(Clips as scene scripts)
>>>

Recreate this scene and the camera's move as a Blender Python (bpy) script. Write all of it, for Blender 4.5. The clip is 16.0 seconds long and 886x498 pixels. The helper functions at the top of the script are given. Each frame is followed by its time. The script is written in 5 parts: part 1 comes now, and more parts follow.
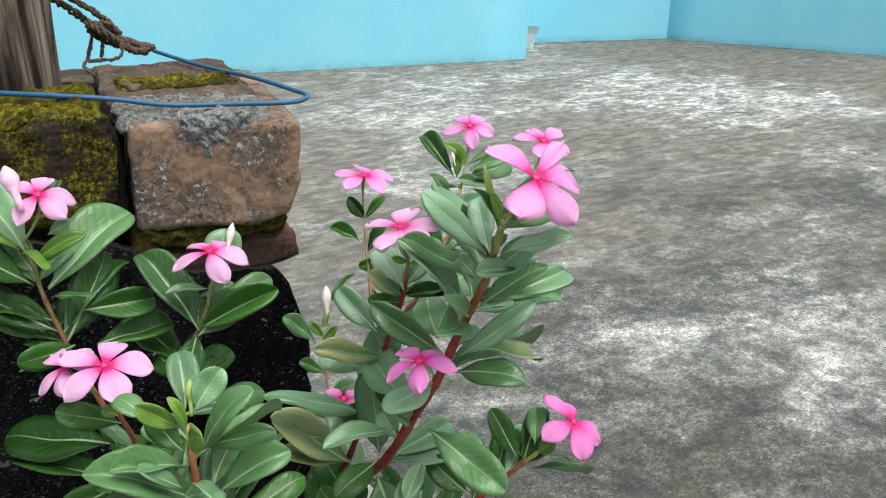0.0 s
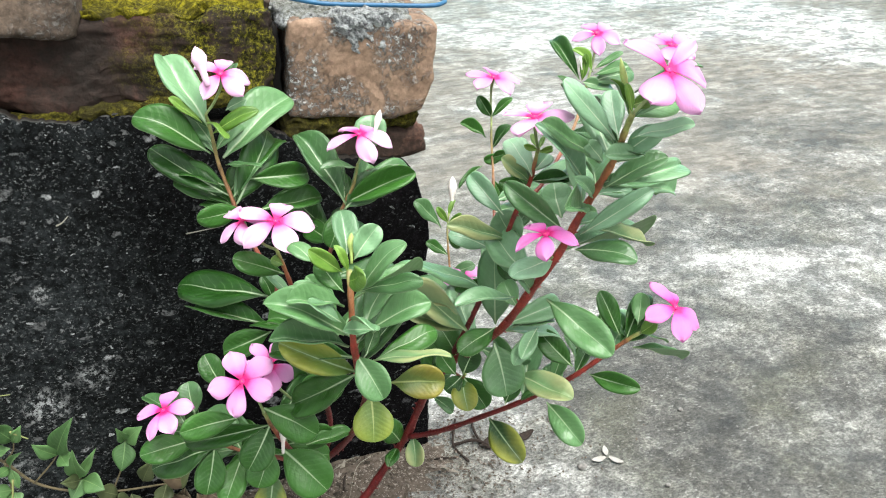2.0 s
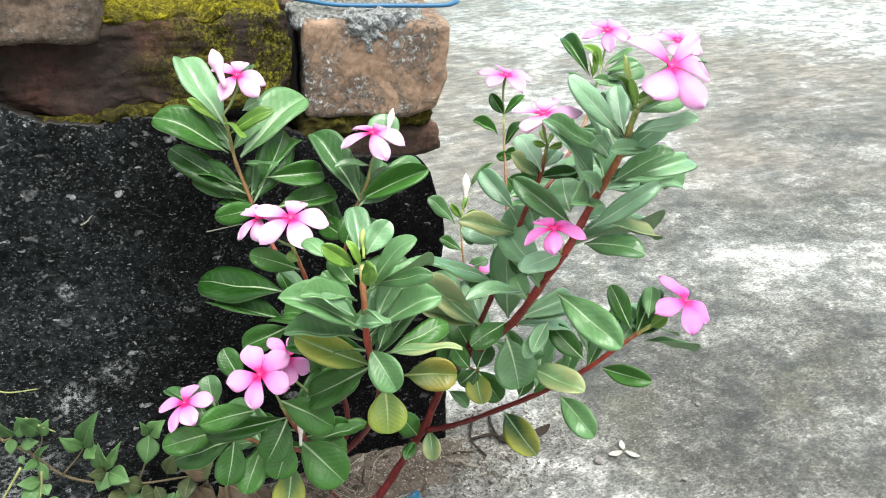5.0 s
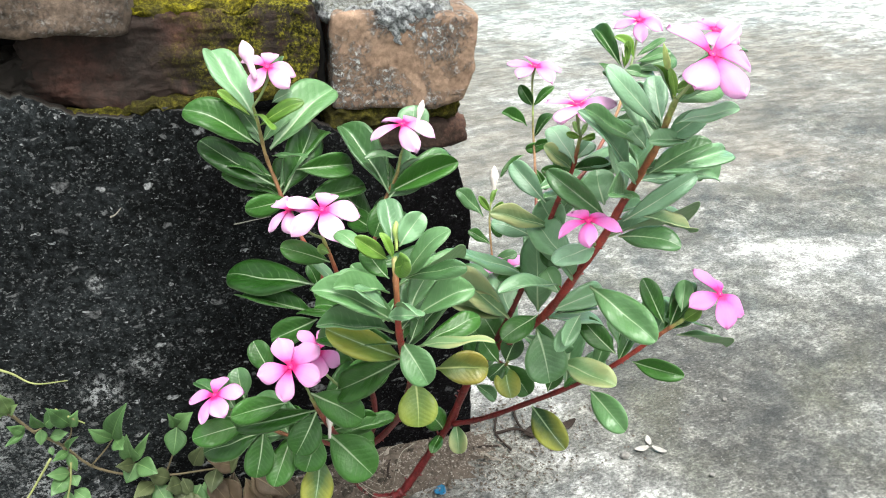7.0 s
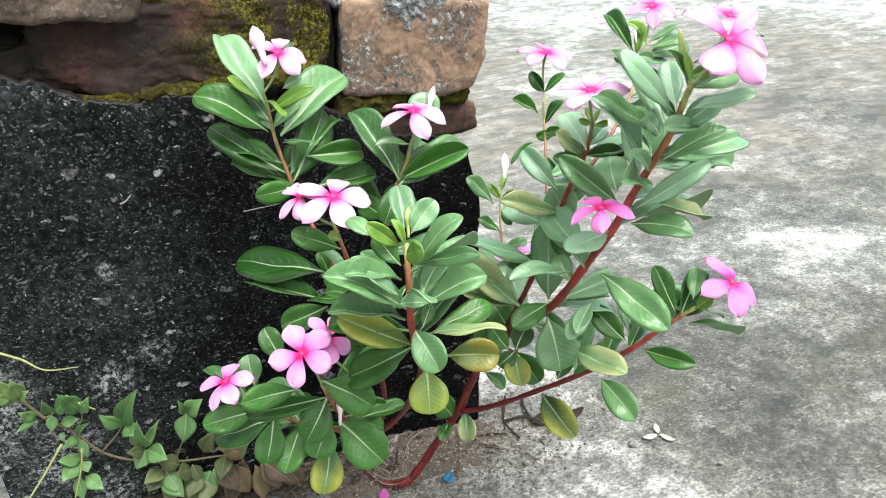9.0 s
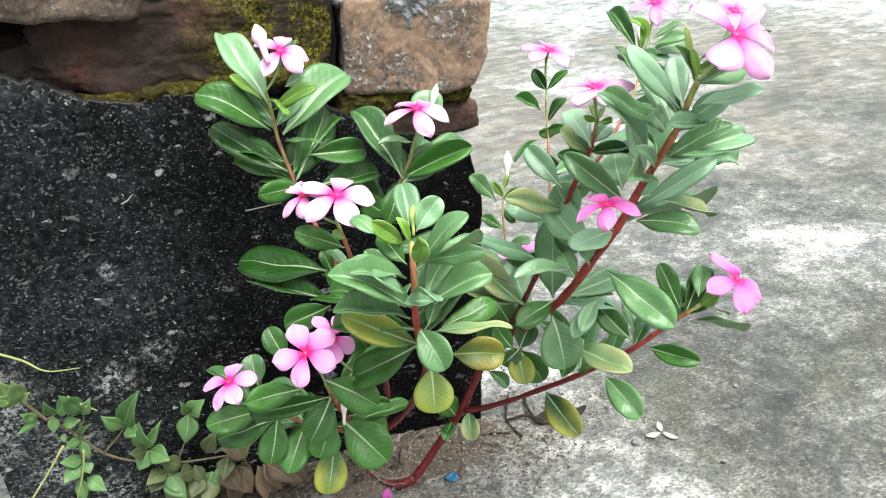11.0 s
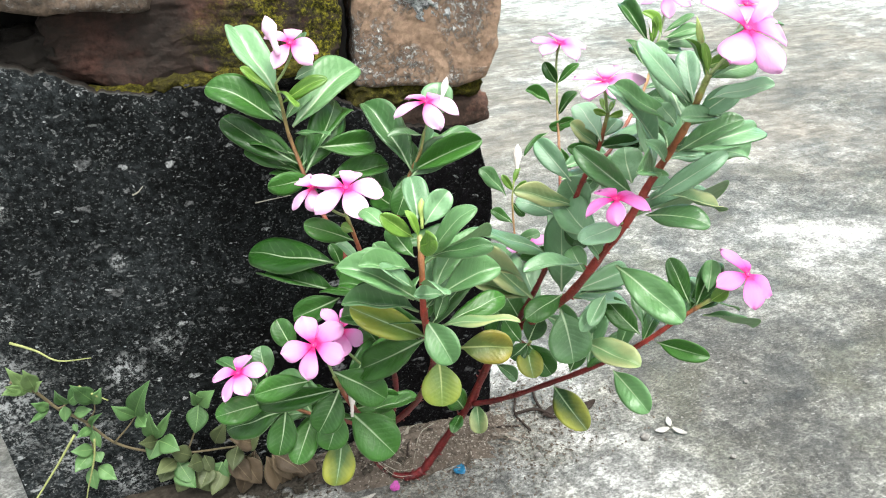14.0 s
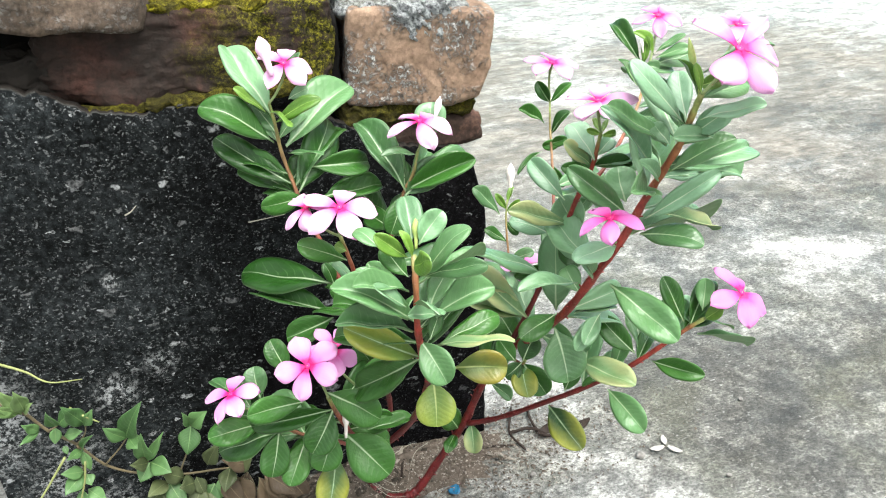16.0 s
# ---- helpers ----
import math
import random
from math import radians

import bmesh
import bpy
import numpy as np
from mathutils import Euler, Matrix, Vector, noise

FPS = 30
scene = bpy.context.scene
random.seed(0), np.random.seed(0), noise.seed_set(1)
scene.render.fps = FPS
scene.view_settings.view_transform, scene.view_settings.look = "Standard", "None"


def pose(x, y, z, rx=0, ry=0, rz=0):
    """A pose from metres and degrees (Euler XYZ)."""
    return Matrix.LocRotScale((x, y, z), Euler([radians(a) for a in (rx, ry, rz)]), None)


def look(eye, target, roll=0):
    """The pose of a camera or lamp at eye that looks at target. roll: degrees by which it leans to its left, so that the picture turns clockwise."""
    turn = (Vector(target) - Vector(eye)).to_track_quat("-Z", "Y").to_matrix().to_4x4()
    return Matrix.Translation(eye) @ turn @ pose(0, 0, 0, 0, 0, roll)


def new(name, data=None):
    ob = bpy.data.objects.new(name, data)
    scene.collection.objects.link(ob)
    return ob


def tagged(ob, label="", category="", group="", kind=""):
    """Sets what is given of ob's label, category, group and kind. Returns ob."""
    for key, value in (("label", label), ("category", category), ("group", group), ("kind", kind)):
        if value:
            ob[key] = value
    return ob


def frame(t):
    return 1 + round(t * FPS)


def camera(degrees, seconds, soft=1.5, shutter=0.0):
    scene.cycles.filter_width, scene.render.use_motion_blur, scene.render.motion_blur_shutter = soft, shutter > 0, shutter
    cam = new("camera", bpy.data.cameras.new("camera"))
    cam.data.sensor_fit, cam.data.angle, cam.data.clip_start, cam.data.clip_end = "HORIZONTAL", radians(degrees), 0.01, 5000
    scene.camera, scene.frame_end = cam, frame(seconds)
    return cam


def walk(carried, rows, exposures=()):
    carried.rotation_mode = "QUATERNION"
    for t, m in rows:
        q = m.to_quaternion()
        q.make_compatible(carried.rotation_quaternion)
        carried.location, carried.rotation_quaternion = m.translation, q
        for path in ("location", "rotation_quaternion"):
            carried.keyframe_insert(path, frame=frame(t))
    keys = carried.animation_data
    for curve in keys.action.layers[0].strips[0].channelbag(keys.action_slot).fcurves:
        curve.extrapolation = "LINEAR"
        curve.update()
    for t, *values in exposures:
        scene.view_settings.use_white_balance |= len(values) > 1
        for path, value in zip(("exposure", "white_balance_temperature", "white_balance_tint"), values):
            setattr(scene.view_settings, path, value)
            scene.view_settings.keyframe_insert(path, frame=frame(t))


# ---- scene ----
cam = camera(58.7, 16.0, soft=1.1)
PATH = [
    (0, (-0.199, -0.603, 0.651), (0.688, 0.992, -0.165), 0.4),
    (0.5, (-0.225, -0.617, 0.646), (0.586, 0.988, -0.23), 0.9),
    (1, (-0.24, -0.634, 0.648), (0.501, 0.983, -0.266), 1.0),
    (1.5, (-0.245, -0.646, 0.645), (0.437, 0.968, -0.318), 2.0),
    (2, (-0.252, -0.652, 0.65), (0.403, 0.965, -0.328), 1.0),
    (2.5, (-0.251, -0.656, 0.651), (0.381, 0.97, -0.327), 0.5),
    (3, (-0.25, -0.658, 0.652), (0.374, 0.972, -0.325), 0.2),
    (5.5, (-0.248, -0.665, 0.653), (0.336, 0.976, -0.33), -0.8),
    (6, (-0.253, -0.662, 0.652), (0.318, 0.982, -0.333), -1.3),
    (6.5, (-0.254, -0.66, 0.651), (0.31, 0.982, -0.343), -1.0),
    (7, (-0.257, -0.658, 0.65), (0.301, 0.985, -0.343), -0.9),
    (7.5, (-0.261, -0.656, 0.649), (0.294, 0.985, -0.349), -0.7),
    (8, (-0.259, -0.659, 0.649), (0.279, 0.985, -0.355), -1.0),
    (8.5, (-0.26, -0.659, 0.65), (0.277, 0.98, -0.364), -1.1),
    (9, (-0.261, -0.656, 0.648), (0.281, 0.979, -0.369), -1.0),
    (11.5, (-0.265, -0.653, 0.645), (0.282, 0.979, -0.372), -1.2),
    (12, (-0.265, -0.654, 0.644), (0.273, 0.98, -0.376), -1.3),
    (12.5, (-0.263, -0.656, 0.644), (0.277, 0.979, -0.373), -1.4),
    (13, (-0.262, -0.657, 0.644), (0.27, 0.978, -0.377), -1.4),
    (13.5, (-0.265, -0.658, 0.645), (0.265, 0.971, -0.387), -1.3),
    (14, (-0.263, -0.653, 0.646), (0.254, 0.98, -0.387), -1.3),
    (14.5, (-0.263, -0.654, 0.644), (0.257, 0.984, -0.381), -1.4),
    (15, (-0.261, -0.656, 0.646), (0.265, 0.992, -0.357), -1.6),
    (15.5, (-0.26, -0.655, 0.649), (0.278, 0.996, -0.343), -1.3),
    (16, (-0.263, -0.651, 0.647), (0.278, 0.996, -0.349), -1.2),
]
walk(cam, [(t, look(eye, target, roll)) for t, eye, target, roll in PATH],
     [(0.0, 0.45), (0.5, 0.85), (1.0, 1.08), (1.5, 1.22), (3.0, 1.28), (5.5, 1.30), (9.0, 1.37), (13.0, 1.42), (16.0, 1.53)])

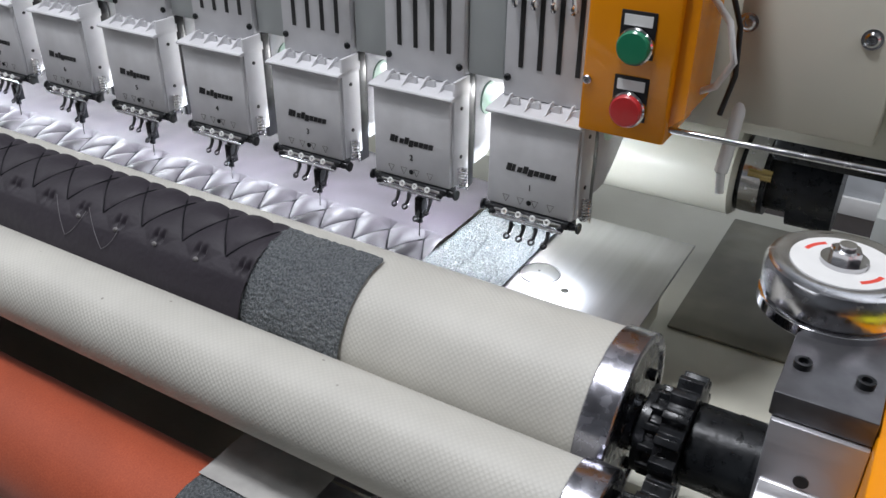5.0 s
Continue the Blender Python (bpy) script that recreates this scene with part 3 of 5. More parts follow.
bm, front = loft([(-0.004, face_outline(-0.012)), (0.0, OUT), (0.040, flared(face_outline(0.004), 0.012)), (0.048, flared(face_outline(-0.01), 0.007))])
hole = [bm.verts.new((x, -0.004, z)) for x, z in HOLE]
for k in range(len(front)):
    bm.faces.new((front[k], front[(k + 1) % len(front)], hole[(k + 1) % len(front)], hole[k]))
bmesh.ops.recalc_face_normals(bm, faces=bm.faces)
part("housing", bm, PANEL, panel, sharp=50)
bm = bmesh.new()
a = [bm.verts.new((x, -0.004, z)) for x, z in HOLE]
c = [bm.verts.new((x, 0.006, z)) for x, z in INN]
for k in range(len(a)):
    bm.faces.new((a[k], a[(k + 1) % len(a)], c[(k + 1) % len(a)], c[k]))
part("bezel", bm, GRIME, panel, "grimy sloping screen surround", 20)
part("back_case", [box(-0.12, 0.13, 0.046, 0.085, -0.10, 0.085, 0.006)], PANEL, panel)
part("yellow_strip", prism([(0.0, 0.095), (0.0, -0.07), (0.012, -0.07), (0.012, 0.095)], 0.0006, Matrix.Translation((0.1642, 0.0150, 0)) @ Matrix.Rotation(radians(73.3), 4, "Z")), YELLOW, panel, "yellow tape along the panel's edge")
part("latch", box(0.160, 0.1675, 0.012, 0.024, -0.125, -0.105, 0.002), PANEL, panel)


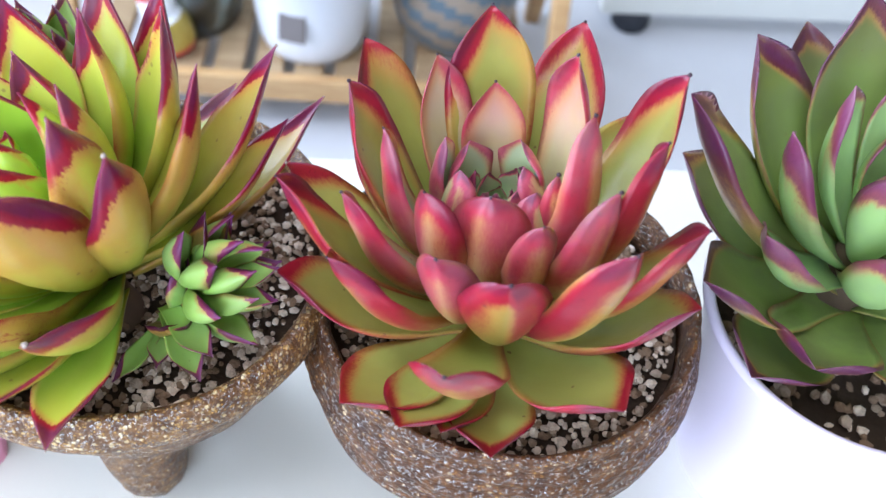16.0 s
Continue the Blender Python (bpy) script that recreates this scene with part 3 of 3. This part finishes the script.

<<<

*What the task asks*
Pictures don't belong in the copy. Restate all the entries exactly.

*Correct result*
Recreate this scene and the camera's move as a Blender Python (bpy) script. Write all of it, for Blender 4.5. The clip is 16.0 seconds long and 886x498 pixels. The helper functions at the top of the script are given. Each frame is followed by its time. The script is written in 5 parts: part 1 comes now, and more parts follow.
0.0 s
2.0 s
5.0 s
7.0 s
9.0 s
11.0 s
14.0 s
16.0 s
# ---- helpers ----
import math
import random
from math import radians

import bmesh
import bpy
import numpy as np
from mathutils import Euler, Matrix, Vector, noise

FPS = 30
scene = bpy.context.scene
random.seed(0), np.random.seed(0), noise.seed_set(1)
scene.render.fps = FPS
scene.view_settings.view_transform, scene.view_settings.look = "Standard", "None"


def pose(x, y, z, rx=0, ry=0, rz=0):
    """A pose from metres and degrees (Euler XYZ)."""
    return Matrix.LocRotScale((x, y, z), Euler([radians(a) for a in (rx, ry, rz)]), None)


def look(eye, target, roll=0):
    """The pose of a camera or lamp at eye that looks at target. roll: degrees by which it leans to its left, so that the picture turns clockwise."""
    turn = (Vector(target) - Vector(eye)).to_track_quat("-Z", "Y").to_matrix().to_4x4()
    return Matrix.Translation(eye) @ turn @ pose(0, 0, 0, 0, 0, roll)


def new(name, data=None):
    ob = bpy.data.objects.new(name, data)
    scene.collection.objects.link(ob)
    return ob


def tagged(ob, label="", category="", group="", kind=""):
    """Sets what is given of ob's label, category, group and kind. Returns ob."""
    for key, value in (("label", label), ("category", category), ("group", group), ("kind", kind)):
        if value:
            ob[key] = value
    return ob


def frame(t):
    return 1 + round(t * FPS)


def camera(degrees, seconds, soft=1.5, shutter=0.0):
    scene.cycles.filter_width, scene.render.use_motion_blur, scene.render.motion_blur_shutter = soft, shutter > 0, shutter
    cam = new("camera", bpy.data.cameras.new("camera"))
    cam.data.sensor_fit, cam.data.angle, cam.data.clip_start, cam.data.clip_end = "HORIZONTAL", radians(degrees), 0.01, 5000
    scene.camera, scene.frame_end = cam, frame(seconds)
    return cam


def walk(carried, rows, exposures=()):
    carried.rotation_mode = "QUATERNION"
    for t, m in rows:
        q = m.to_quaternion()
        q.make_compatible(carried.rotation_quaternion)
        carried.location, carried.rotation_quaternion = m.translation, q
        for path in ("location", "rotation_quaternion"):
            carried.keyframe_insert(path, frame=frame(t))
    keys = carried.animation_data
    for curve in keys.action.layers[0].strips[0].channelbag(keys.action_slot).fcurves:
        curve.extrapolation = "LINEAR"
        curve.update()
    for t, *values in exposures:
        scene.view_settings.use_white_balance |= len(values) > 1
        for path, value in zip(("exposure", "white_balance_temperature", "white_balance_tint"), values):
            setattr(scene.view_settings, path, value)
            scene.view_settings.keyframe_insert(path, frame=frame(t))


# ---- scene ----
cam = camera(58.7, 16.0, soft=1.1)
PATH = [
    (0, (-0.199, -0.603, 0.651), (0.688, 0.992, -0.165), 0.4),
    (0.5, (-0.225, -0.617, 0.646), (0.586, 0.988, -0.23), 0.9),
    (1, (-0.24, -0.634, 0.648), (0.501, 0.983, -0.266), 1.0),
    (1.5, (-0.245, -0.646, 0.645), (0.437, 0.968, -0.318), 2.0),
    (2, (-0.252, -0.652, 0.65), (0.403, 0.965, -0.328), 1.0),
    (2.5, (-0.251, -0.656, 0.651), (0.381, 0.97, -0.327), 0.5),
    (3, (-0.25, -0.658, 0.652), (0.374, 0.972, -0.325), 0.2),
    (5.5, (-0.248, -0.665, 0.653), (0.336, 0.976, -0.33), -0.8),
    (6, (-0.253, -0.662, 0.652), (0.318, 0.982, -0.333), -1.3),
    (6.5, (-0.254, -0.66, 0.651), (0.31, 0.982, -0.343), -1.0),
    (7, (-0.257, -0.658, 0.65), (0.301, 0.985, -0.343), -0.9),
    (7.5, (-0.261, -0.656, 0.649), (0.294, 0.985, -0.349), -0.7),
    (8, (-0.259, -0.659, 0.649), (0.279, 0.985, -0.355), -1.0),
    (8.5, (-0.26, -0.659, 0.65), (0.277, 0.98, -0.364), -1.1),
    (9, (-0.261, -0.656, 0.648), (0.281, 0.979, -0.369), -1.0),
    (11.5, (-0.265, -0.653, 0.645), (0.282, 0.979, -0.372), -1.2),
    (12, (-0.265, -0.654, 0.644), (0.273, 0.98, -0.376), -1.3),
    (12.5, (-0.263, -0.656, 0.644), (0.277, 0.979, -0.373), -1.4),
    (13, (-0.262, -0.657, 0.644), (0.27, 0.978, -0.377), -1.4),
    (13.5, (-0.265, -0.658, 0.645), (0.265, 0.971, -0.387), -1.3),
    (14, (-0.263, -0.653, 0.646), (0.254, 0.98, -0.387), -1.3),
    (14.5, (-0.263, -0.654, 0.644), (0.257, 0.984, -0.381), -1.4),
    (15, (-0.261, -0.656, 0.646), (0.265, 0.992, -0.357), -1.6),
    (15.5, (-0.26, -0.655, 0.649), (0.278, 0.996, -0.343), -1.3),
    (16, (-0.263, -0.651, 0.647), (0.278, 0.996, -0.349), -1.2),
]
walk(cam, [(t, look(eye, target, roll)) for t, eye, target, roll in PATH],
     [(0.0, 0.45), (0.5, 0.85), (1.0, 1.08), (1.5, 1.22), (3.0, 1.28), (5.5, 1.30), (9.0, 1.37), (13.0, 1.42), (16.0, 1.53)])

5.0 s
Continue the Blender Python (bpy) script that recreates this scene with part 3 of 5. More parts follow.
bm, front = loft([(-0.004, face_outline(-0.012)), (0.0, OUT), (0.040, flared(face_outline(0.004), 0.012)), (0.048, flared(face_outline(-0.01), 0.007))])
hole = [bm.verts.new((x, -0.004, z)) for x, z in HOLE]
for k in range(len(front)):
    bm.faces.new((front[k], front[(k + 1) % len(front)], hole[(k + 1) % len(front)], hole[k]))
bmesh.ops.recalc_face_normals(bm, faces=bm.faces)
part("housing", bm, PANEL, panel, sharp=50)
bm = bmesh.new()
a = [bm.verts.new((x, -0.004, z)) for x, z in HOLE]
c = [bm.verts.new((x, 0.006, z)) for x, z in INN]
for k in range(len(a)):
    bm.faces.new((a[k], a[(k + 1) % len(a)], c[(k + 1) % len(a)], c[k]))
part("bezel", bm, GRIME, panel, "grimy sloping screen surround", 20)
part("back_case", [box(-0.12, 0.13, 0.046, 0.085, -0.10, 0.085, 0.006)], PANEL, panel)
part("yellow_strip", prism([(0.0, 0.095), (0.0, -0.07), (0.012, -0.07), (0.012, 0.095)], 0.0006, Matrix.Translation((0.1642, 0.0150, 0)) @ Matrix.Rotation(radians(73.3), 4, "Z")), YELLOW, panel, "yellow tape along the panel's edge")
part("latch", box(0.160, 0.1675, 0.012, 0.024, -0.125, -0.105, 0.002), PANEL, panel)


16.0 s
Continue the Blender Python (bpy) script that recreates this scene with part 3 of 3. This part finishes the script.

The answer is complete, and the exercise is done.